HUMAN RIGHTS PROGRAM

The Human Rights Program is a confidential program that deals with discrimination, sexual harassment and general harassment complaints. Our processes are complainant driven, confidential and available to all members of the McMaster community. As a neutral office, EIO maintains a duty of fairness to all parties involved in the complaint process. 

MEETING WITH A SENIOR HUMAN RIGHTS OFFICER (SHRO)

The SHRO will listen to your concerns in confidence and discuss your options with you. Your concerns will not be discussed outside of our office unless we have your express consent to do so. The policy sets out the following exceptions:

a) if the health and/or safety of an individual or group may be at risk; or

b) if the University is subject to legal proceedings that in the opinion of the Provost and VicePresident (Academic) or the Vice-President (Administration), (in consultation with the President) require the disclosure of information; or 

c) if disclosure of information is required at law, e.g. as required by the Occupational Health and Safety Act.

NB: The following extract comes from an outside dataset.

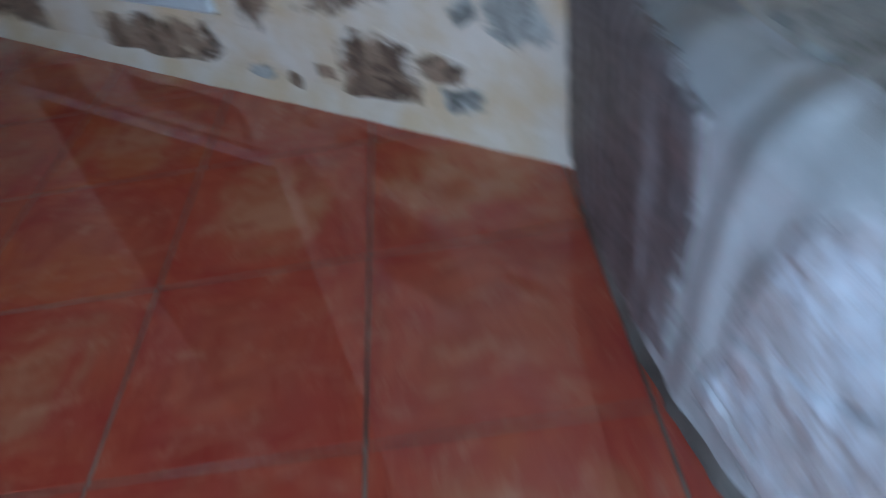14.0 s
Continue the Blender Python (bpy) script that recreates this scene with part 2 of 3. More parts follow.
def plain_material(name, colour, rough=0.5, metal=0.0, grain=60.0, amount=0.12, coat=0.0, stretch=(1, 1, 1)):
    s = Shader(name, rough, metal, coat)
    n = s.noise(s.coords(stretch), grain, 4.0, 0.6)
    d = tuple(max(0.0, v * (1 - 2.2 * amount)) for v in colour)
    s.colour(s.mix(s.step(n, 0.3, 0.7), d, colour))
    s.rough(s.step(n, 0.2, 0.8, max(0.03, rough - 0.06), rough + 0.06))
    s.bump(n, 0.12, 0.001)
    return s.m


M_TILE = tile_material()
M_FARTILE = plain_material("terracotta_far", (0.46, 0.14, 0.085), 0.09, grain=5.0, amount=0.2)
M_GROUT = mortar_material("brown_grey_grout", (0.25, 0.175, 0.14), (0.10, 0.070, 0.056), 0.7, 0.0, 0.35)
M_PLASTER = mortar_material("cream_plaster", PLASTER_A, PLASTER_B, 0.7, 0.0, 0.14)
M_WALLSTONE = rock_material("brown_wall_stone", (0.075, 0.048, 0.034), (0.165, 0.110, 0.078), (0.30, 0.215, 0.155), scale=14.0, grain=90.0, rough=0.5, coat=0.1, smear=(0.48, 0.39, 0.30))
M_GREYSTONE = rock_material("grey_wall_stone", (0.12, 0.12, 0.11), (0.26, 0.27, 0.26), (0.42, 0.43, 0.42), scale=12.0, grain=80.0, rough=0.5, coat=0.1, smear=(0.50, 0.44, 0.37))
M_MORTAR = mortar_material("grey_mortar", (0.28, 0.302, 0.32), (0.165, 0.175, 0.185), 0.36, 0.4, 0.3, 0.12, ((0.52, 0.57, 0.62), (0.37, 0.40, 0.43)))
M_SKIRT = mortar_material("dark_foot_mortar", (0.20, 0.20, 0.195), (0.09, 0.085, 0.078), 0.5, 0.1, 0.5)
M_MORTAR_TOP = mortar_material("brown_grey_mortar", (0.40, 0.355, 0.30), (0.27, 0.225, 0.18), 0.3, 0.5, veins=0.35, pale=((0.46, 0.48, 0.49), (0.31, 0.315, 0.31)))
M_S1 = rock_material("mauve_brown_rock", (0.095, 0.078, 0.082), (0.185, 0.145, 0.150), (0.36, 0.35, 0.39), (1, 0.10, 1), 30.0, 170.0, (0.44, 0.72), 0.5, None, (0.6, 0.7), 0.0, 0.3, relief=0.12, face=True, lime=((0.46, 0.50, 0.54), (0.27, 0.285, 0.30)), blend=1.4)
M_S2 = rock_material("pale_quartz_rock", (0.40, 0.40, 0.43), (0.47, 0.445, 0.465), (0.64, 0.73, 0.85), (1, 0.45, 1), 15.0, 120.0, (0.40, 0.58), 0.36, (0.42, 0.385, 0.40), (0.50, 0.62), 0.35, 0.4, relief=0.5, face=True, turn=-0.75, lime=((0.50, 0.55, 0.60), (0.38, 0.41, 0.44)), blend=2.2)
M_S3 = rock_material("banded_gneiss", (0.034, 0.034, 0.036), (0.130, 0.124, 0.118), (0.47, 0.51, 0.565), (1, 0.18, 1), 31.0, 150.0, (0.45, 0.62), 0.34, None, (0.57, 0.68), 0.35, 0.65, relief=0.85, face=True, streaks=(0.105, 0.088, 0.055))
M_S4 = rock_material("speckled_granite", (0.042, 0.036, 0.032), (0.20, 0.162, 0.138), (0.45, 0.425, 0.395), (1, 1, 0.8), 13.0, 150.0, (0.34, 0.72), 0.42, (0.16, 0.115, 0.12), (0.54, 0.70), 0.2, 0.85, face=True)
M_S5 = rock_material("tan_sandstone", (0.24, 0.17, 0.13), (0.36, 0.28, 0.225), (0.50, 0.43, 0.37), (1, 1, 1), 11.0, 90.0, (0.3, 0.6), 0.5, (0.22, 0.125, 0.08), (0.56, 0.70), 0.1, 0.5, face=True)
M_S6 = rock_material("cream_sandstone", (0.34, 0.29, 0.23), (0.46, 0.41, 0.35), (0.58, 0.54, 0.48), (1, 1, 1), 9.0, 50.0, (0.3, 0.6), 0.5, None, (0.6, 0.74), 0.1, 0.3, face=True)
M_SLATE = rock_material("olive_slate", (0.070, 0.068, 0.052), (0.170, 0.162, 0.122), (0.40, 0.40, 0.34), (1, 1, 1), 11.0, 110.0, (0.36, 0.66), 0.28, None, (0.6, 0.74), 0.4, 0.7, bed=((0.34, 0.305, 0.26), (0.23, 0.195, 0.16)))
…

As a neutral office at McMaster University, EIO is available to:

  • Discuss concerns relating to discrimination, sexual harassment, harassment and bullying; and
  • Provide you with options for informal and formal resolution.


Our Senior Human Rights Officers are available by appointment to meet in person.  Appointments may be booked by
phone, email or in person here.

COMPLAINTS

Types of Complaints 

EIO administers the University's Policy on Policy on Discrimination and Harassment: Prevention & Response (PODH), and Accessibility policies. 

A resource is available for raising a concern and providing assistance to someone raising a concern under the PODH Policy: http://www.mcmaster.ca/respectfulcommunity/


To discuss options under these policies, .

 

Anonymity

While it is possible to raise a concern without giving us your name, these are very difficult to act upon since there is no identifiable complainant.
 

Initiating a Complaint

Students, staff, faculty and visitors to campus may initiate complaints within 12 months of the last incident.

What to do if you are named in a Complaint under the DHSH Policy

If you are named as a Respondent in a complaint, you should know that a complaint contains allegations, and is not itself a finding of fault or wrongdoing on your part. A complaint is the initial step in a process for determining both perspectives on the matter and working towards a resolution that is suitable to all parties. A complaint is a view of events from the perspective of the Complainant, and as a Respondent, you have an opportunity to provide your own version of events. 

University as Complainant

In some cases, the Office receives repeated allegations against the same person but none of the persons is willing to be named as a complainant. In such cases, EIO may recommend that the University proceed with a complaint against the respondent.